The remote Oddar Meanchay province is one of the least populated in Cambodia. Christophe Pottier, an archaeologist with Ecole Francaise d’Extreme Orient who works in Cambodia, said that there is approximately one village every 50 kilometers. The temples, hidden by the forest, could not be seen in areal photographs.
In recent years, however, the country’s rapid economic development, the end of the war, and the push to build and pave more roads have led more people to move into previously unoccupied areas.
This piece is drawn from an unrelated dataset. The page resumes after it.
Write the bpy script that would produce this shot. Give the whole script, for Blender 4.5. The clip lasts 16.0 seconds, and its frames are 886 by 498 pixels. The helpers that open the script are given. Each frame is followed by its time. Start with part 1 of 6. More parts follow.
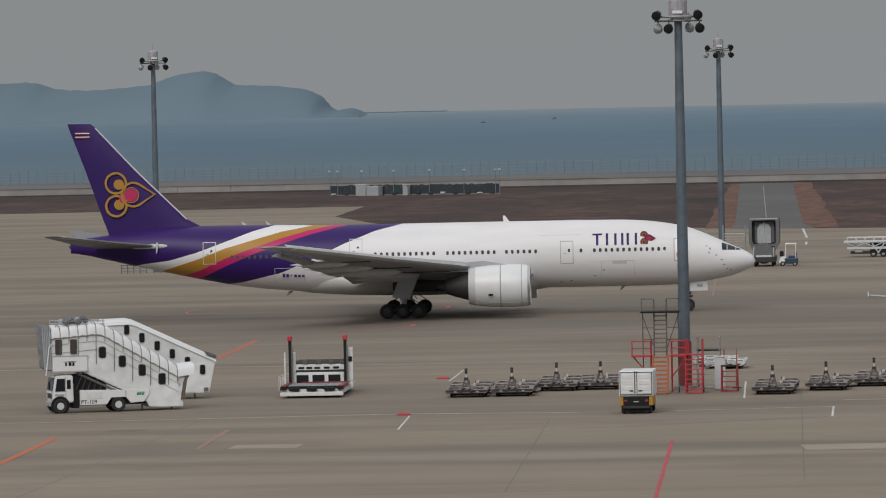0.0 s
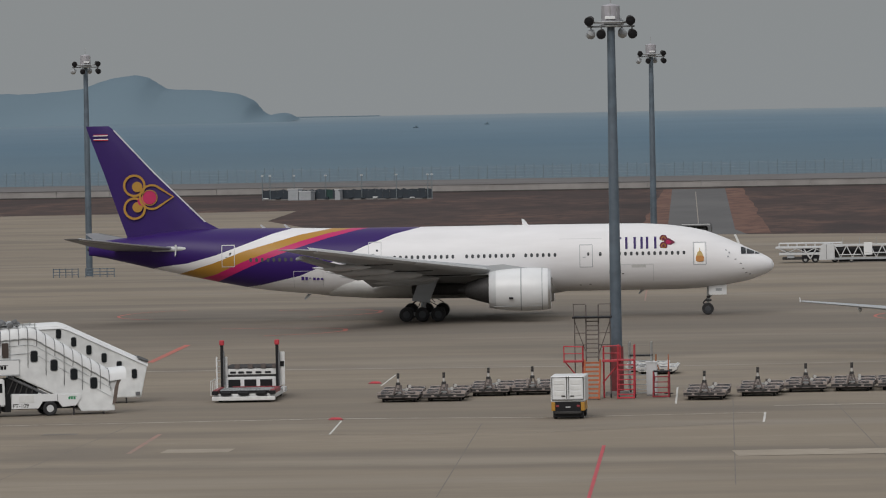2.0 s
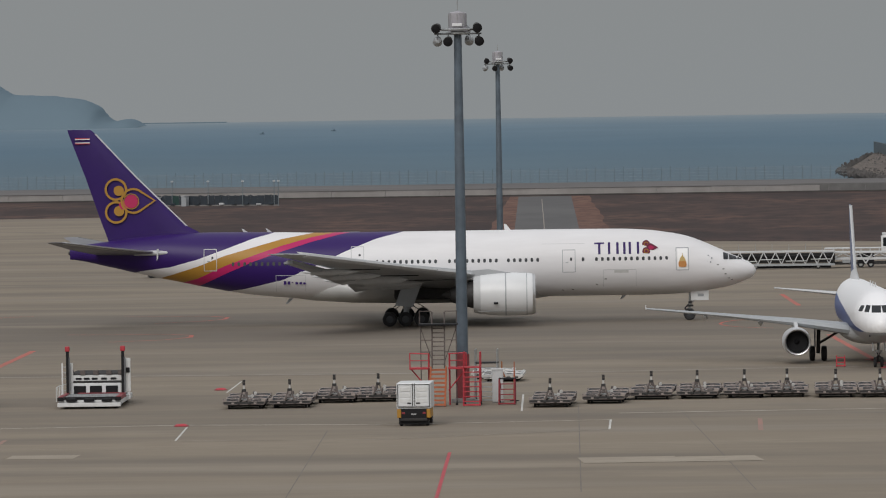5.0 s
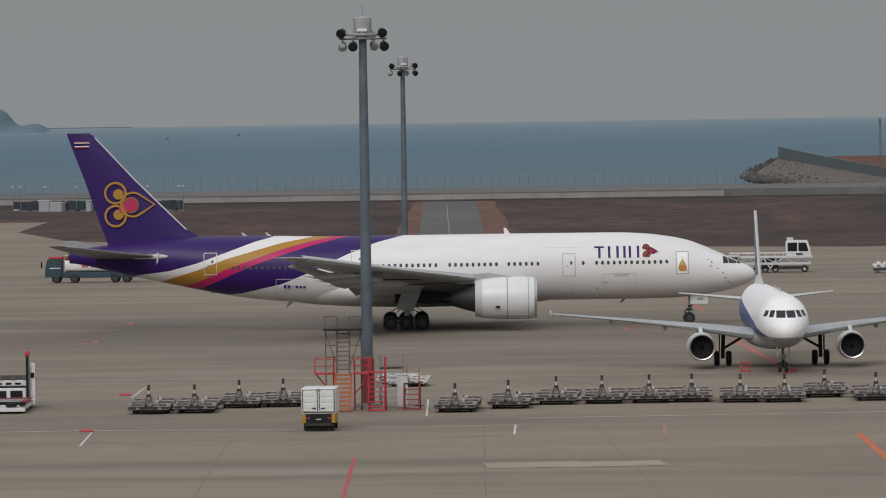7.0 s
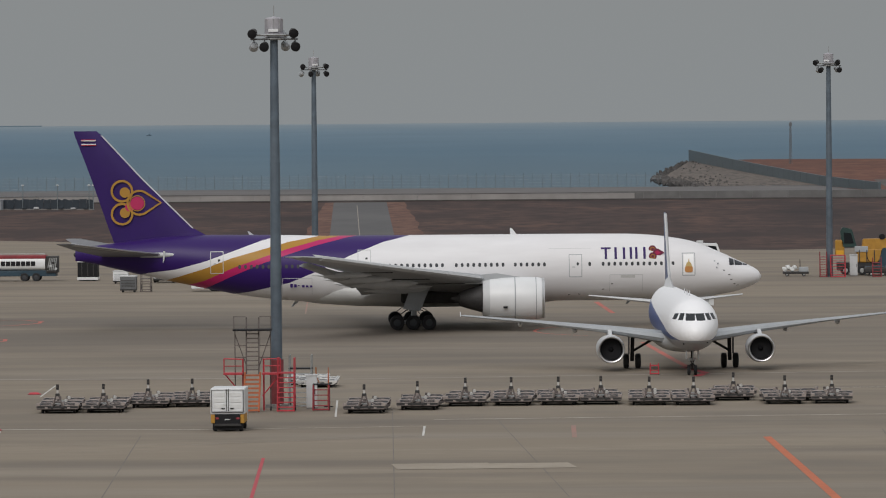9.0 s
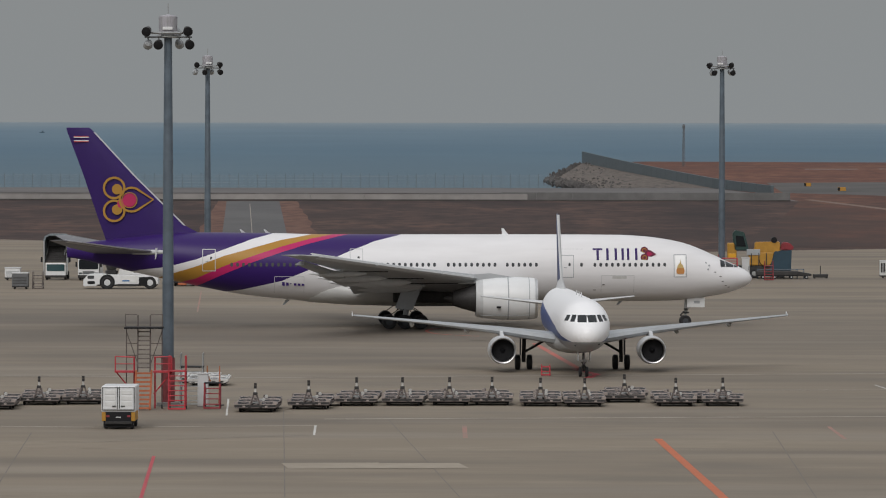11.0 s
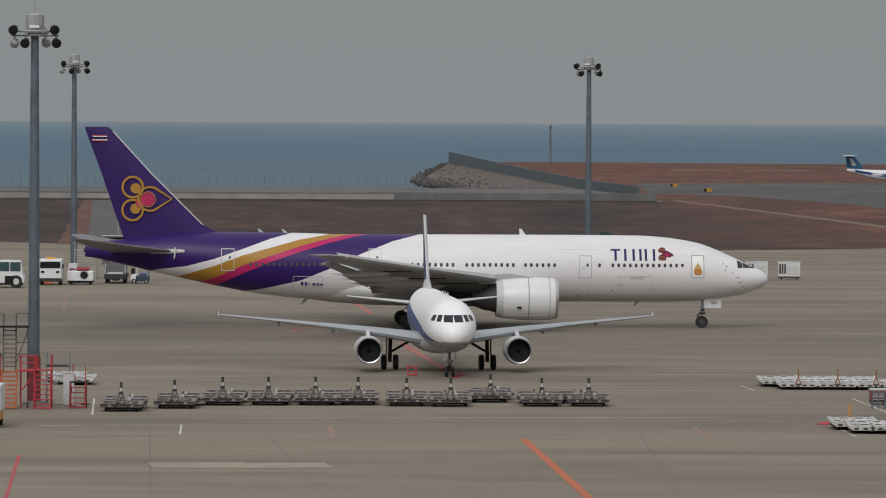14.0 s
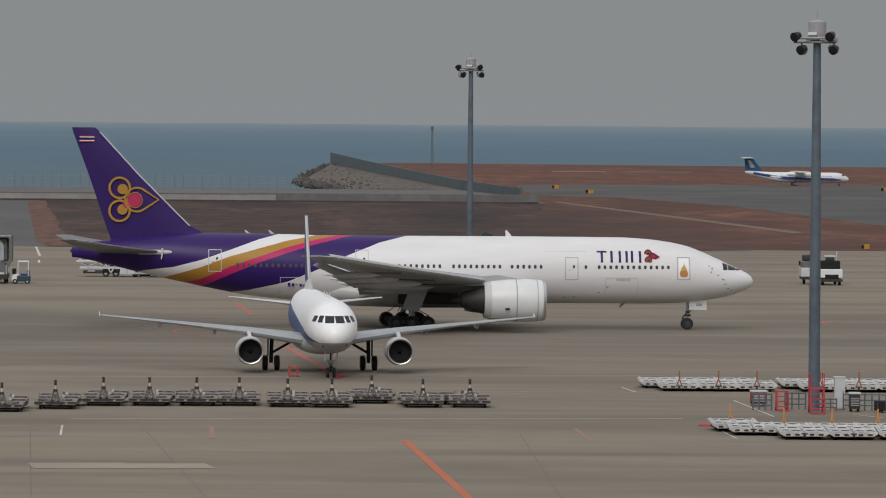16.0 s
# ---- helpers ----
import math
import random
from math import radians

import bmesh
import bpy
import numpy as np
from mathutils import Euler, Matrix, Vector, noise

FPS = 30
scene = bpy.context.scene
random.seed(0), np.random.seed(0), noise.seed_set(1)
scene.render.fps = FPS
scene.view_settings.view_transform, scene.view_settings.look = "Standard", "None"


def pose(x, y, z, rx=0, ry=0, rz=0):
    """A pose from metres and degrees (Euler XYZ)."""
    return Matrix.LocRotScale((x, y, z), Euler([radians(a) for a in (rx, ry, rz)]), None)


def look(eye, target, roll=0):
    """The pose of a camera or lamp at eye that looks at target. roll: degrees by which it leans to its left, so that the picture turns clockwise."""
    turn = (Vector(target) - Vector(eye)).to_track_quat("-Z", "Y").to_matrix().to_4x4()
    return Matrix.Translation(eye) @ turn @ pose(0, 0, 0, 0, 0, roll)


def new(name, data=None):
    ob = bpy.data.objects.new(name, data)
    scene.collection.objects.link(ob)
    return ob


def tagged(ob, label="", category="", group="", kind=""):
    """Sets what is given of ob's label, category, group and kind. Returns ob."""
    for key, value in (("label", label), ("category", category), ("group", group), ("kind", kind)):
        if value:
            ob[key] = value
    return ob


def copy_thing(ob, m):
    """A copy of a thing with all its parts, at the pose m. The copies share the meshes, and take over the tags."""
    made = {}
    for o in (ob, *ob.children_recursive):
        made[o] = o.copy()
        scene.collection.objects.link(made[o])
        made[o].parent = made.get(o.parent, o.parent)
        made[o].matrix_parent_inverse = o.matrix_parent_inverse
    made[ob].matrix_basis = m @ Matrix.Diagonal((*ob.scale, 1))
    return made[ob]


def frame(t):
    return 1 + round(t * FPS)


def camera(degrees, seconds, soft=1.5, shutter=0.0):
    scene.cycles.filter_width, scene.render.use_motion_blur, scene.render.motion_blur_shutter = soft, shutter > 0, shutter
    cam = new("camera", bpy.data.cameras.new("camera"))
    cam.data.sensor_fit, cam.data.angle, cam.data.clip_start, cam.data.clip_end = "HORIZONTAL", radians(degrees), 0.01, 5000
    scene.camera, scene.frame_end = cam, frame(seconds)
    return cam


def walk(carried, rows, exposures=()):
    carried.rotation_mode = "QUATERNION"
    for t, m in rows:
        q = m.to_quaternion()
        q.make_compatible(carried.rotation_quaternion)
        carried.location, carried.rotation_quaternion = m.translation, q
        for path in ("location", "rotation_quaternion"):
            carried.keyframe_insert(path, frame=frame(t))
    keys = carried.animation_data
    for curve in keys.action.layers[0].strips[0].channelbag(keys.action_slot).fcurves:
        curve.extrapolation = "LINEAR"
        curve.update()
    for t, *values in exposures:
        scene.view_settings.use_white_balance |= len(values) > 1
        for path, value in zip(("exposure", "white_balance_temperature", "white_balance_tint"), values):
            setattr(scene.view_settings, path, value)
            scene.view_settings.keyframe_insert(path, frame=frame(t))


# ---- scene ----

More long-lost temples also began coming into view due to deforestation – in the last ten years, so much of Cambodia’s virgin forests disappeared due to logging that the country, which had appeared mostly green in photographs taken from space, now looks brown, a local newspaper recently reported.
Why so many temples?
There were thousands of stone temples in ancient Angkor, which between the 10th and 13th centuries extended from the border of Myanmar to the west and the Champa Kingdom in Southern Vietnam to the east.
Angkor’s temples, which were built to worship Hindu gods, were erected not only by the king, but also by ordinary people, and were also built to honor deceased ancestors, according to history professor Sombo Manara at the Royal University of Phnom Penh. Over time, it was not uncommon for old temples to be abandoned and new temples to be built somewhere else, leading to an increase in the number of temples over time.
Finding the temples gives historians a better idea about the exact location and extent of the ancient kingdom, and allows them to study how populations moved over time.
“Each of these small temples was a center of a community in the Angkor Empire,” Evans said. “For reasons we don’t clearly understand, the temples were abandoned. Once Angkor collapsed, this whole extended area collapsed at the same time.”
Some theories posit that the empire collapsed after being defeated by a Siamese invasion. According to other versions, climatic changes or drought may have played a role, or the fact that Hinduism was replaced by Buddhism, a more egalitarian religion.
Whatever the reason for Angkor’s demise, Phann and other archaeologists will continue searching for more ancient temples in Cambodia. Nady said he will return to Oddar Meanchey province again in the near future to explore the forest further – as he has heard that there are more temples beyond the minefields.
“We have to do the inventory of all the temples,” he said. “If we know where the temples are, we can inform the companies (that work in the region) that we want to protect these areas”.
* * *
The Names of Angkor’s Lost Temples
Most of the names that are now used to refer to the ancient temples of the Angkor Empire are not original, according to Christophe Pottier, an archaeologist with Ecole Francaise d’Extreme Orient.
“In 98 percent of the cases, the current names are totally unrelated to the ancient names,” he said. “In the Angkor region, we know of temples that changed names three times in a century.”
Moreover, he says, “while some temples change names often, others share the same name. We have maybe 20 temples named ‘Prasat Pum,’ which means ‘the village temple’”.
Pottier explains that when archaeologists find an ancient temple that was previously unknown to them, they usually write down the name that the local people use, but also give the structure a new and unique number.